▶ _Goal_
Could you copy, word for word, only the lines from the one containing "6. More parts follow." through the last line of the records below, both included?

(Data items)
>> BEGIN
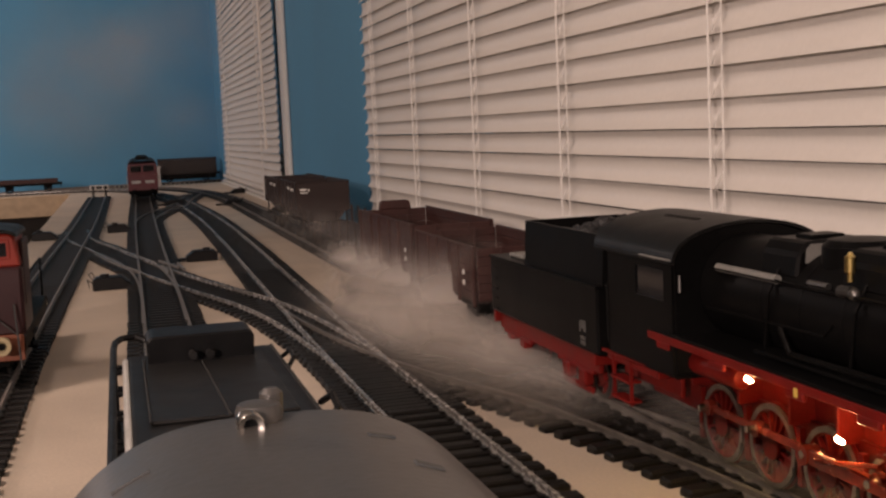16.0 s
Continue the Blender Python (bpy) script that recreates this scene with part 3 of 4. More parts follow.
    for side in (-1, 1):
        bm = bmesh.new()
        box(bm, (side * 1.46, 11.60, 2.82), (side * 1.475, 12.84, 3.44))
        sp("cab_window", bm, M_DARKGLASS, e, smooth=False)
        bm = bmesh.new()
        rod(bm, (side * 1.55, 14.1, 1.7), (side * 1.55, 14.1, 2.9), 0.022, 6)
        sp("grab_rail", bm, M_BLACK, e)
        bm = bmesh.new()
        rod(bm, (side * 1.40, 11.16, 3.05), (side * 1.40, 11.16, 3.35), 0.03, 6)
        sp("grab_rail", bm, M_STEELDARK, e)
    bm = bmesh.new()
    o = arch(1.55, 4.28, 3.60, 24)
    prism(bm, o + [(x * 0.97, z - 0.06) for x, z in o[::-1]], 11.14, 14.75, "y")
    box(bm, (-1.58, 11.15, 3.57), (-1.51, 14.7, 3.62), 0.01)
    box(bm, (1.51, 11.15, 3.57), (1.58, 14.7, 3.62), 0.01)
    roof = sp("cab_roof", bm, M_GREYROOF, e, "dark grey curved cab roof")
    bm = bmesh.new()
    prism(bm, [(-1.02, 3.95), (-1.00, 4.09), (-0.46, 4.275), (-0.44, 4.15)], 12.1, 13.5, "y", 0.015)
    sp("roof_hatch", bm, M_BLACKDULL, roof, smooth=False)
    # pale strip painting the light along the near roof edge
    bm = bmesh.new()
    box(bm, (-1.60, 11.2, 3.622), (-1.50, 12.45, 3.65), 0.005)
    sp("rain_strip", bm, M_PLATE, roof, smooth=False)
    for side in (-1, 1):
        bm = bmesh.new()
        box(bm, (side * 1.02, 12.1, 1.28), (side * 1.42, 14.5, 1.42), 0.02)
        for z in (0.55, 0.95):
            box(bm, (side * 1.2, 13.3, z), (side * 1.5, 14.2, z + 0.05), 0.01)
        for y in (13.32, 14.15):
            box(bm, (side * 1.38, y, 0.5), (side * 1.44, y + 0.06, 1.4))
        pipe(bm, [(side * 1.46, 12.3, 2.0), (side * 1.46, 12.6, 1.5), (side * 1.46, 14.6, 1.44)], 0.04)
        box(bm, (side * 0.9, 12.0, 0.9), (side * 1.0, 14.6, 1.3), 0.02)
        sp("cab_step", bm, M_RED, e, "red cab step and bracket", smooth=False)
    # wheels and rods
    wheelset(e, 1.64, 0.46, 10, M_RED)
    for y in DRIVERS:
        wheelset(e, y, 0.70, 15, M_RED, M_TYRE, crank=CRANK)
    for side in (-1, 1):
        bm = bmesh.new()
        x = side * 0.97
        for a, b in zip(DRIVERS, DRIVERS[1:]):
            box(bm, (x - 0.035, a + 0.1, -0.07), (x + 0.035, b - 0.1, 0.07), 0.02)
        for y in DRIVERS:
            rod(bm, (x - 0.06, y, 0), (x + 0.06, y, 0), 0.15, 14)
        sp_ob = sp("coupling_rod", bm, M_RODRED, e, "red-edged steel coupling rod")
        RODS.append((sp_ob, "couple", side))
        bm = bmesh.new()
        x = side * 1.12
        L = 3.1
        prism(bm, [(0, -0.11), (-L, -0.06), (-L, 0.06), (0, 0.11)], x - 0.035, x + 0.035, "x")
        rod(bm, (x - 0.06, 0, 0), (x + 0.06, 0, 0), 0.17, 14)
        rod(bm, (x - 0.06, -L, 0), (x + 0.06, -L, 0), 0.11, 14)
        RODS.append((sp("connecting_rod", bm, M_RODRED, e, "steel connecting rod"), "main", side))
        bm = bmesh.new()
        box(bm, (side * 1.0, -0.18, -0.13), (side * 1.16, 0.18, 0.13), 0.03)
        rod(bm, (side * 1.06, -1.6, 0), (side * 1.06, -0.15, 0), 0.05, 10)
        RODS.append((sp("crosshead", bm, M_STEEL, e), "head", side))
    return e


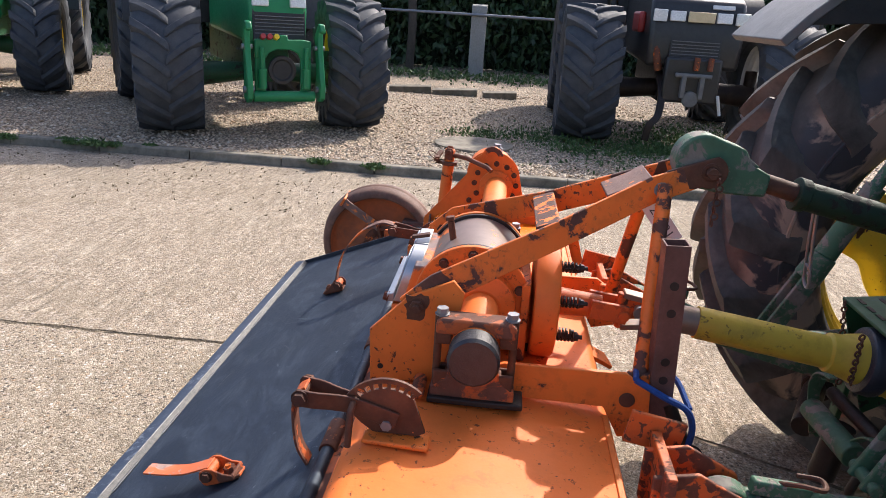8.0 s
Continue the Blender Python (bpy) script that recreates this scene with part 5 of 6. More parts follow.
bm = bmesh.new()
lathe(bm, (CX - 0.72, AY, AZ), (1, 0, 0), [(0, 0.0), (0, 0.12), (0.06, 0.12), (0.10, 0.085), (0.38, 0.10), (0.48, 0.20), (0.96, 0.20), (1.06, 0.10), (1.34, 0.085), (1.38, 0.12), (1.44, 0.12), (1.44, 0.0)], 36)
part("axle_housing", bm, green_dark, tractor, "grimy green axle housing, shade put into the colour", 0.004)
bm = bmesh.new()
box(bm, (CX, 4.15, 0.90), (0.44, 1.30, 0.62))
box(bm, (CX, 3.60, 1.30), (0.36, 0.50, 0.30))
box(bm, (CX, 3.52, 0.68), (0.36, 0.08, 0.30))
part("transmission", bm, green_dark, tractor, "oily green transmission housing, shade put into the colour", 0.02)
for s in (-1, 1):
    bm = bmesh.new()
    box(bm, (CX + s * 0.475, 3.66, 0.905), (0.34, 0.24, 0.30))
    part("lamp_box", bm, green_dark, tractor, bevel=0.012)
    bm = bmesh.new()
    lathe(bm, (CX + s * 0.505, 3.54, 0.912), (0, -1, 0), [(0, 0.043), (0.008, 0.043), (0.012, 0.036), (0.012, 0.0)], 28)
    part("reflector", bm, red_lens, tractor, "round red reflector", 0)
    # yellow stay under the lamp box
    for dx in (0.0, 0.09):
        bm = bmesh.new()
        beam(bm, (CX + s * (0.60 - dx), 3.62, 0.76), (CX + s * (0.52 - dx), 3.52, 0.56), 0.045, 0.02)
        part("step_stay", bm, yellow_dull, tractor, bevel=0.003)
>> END
▶ _Exercise solution_
Continue the Blender Python (bpy) script that recreates this scene with part 5 of 6. More parts follow.
bm = bmesh.new()
lathe(bm, (CX - 0.72, AY, AZ), (1, 0, 0), [(0, 0.0), (0, 0.12), (0.06, 0.12), (0.10, 0.085), (0.38, 0.10), (0.48, 0.20), (0.96, 0.20), (1.06, 0.10), (1.34, 0.085), (1.38, 0.12), (1.44, 0.12), (1.44, 0.0)], 36)
part("axle_housing", bm, green_dark, tractor, "grimy green axle housing, shade put into the colour", 0.004)
bm = bmesh.new()
box(bm, (CX, 4.15, 0.90), (0.44, 1.30, 0.62))
box(bm, (CX, 3.60, 1.30), (0.36, 0.50, 0.30))
box(bm, (CX, 3.52, 0.68), (0.36, 0.08, 0.30))
part("transmission", bm, green_dark, tractor, "oily green transmission housing, shade put into the colour", 0.02)
for s in (-1, 1):
    bm = bmesh.new()
    box(bm, (CX + s * 0.475, 3.66, 0.905), (0.34, 0.24, 0.30))
    part("lamp_box", bm, green_dark, tractor, bevel=0.012)
    bm = bmesh.new()
    lathe(bm, (CX + s * 0.505, 3.54, 0.912), (0, -1, 0), [(0, 0.043), (0.008, 0.043), (0.012, 0.036), (0.012, 0.0)], 28)
    part("reflector", bm, red_lens, tractor, "round red reflector", 0)
    # yellow stay under the lamp box
    for dx in (0.0, 0.09):
        bm = bmesh.new()
        beam(bm, (CX + s * (0.60 - dx), 3.62, 0.76), (CX + s * (0.52 - dx), 3.52, 0.56), 0.045, 0.02)
        part("step_stay", bm, yellow_dull, tractor, bevel=0.003)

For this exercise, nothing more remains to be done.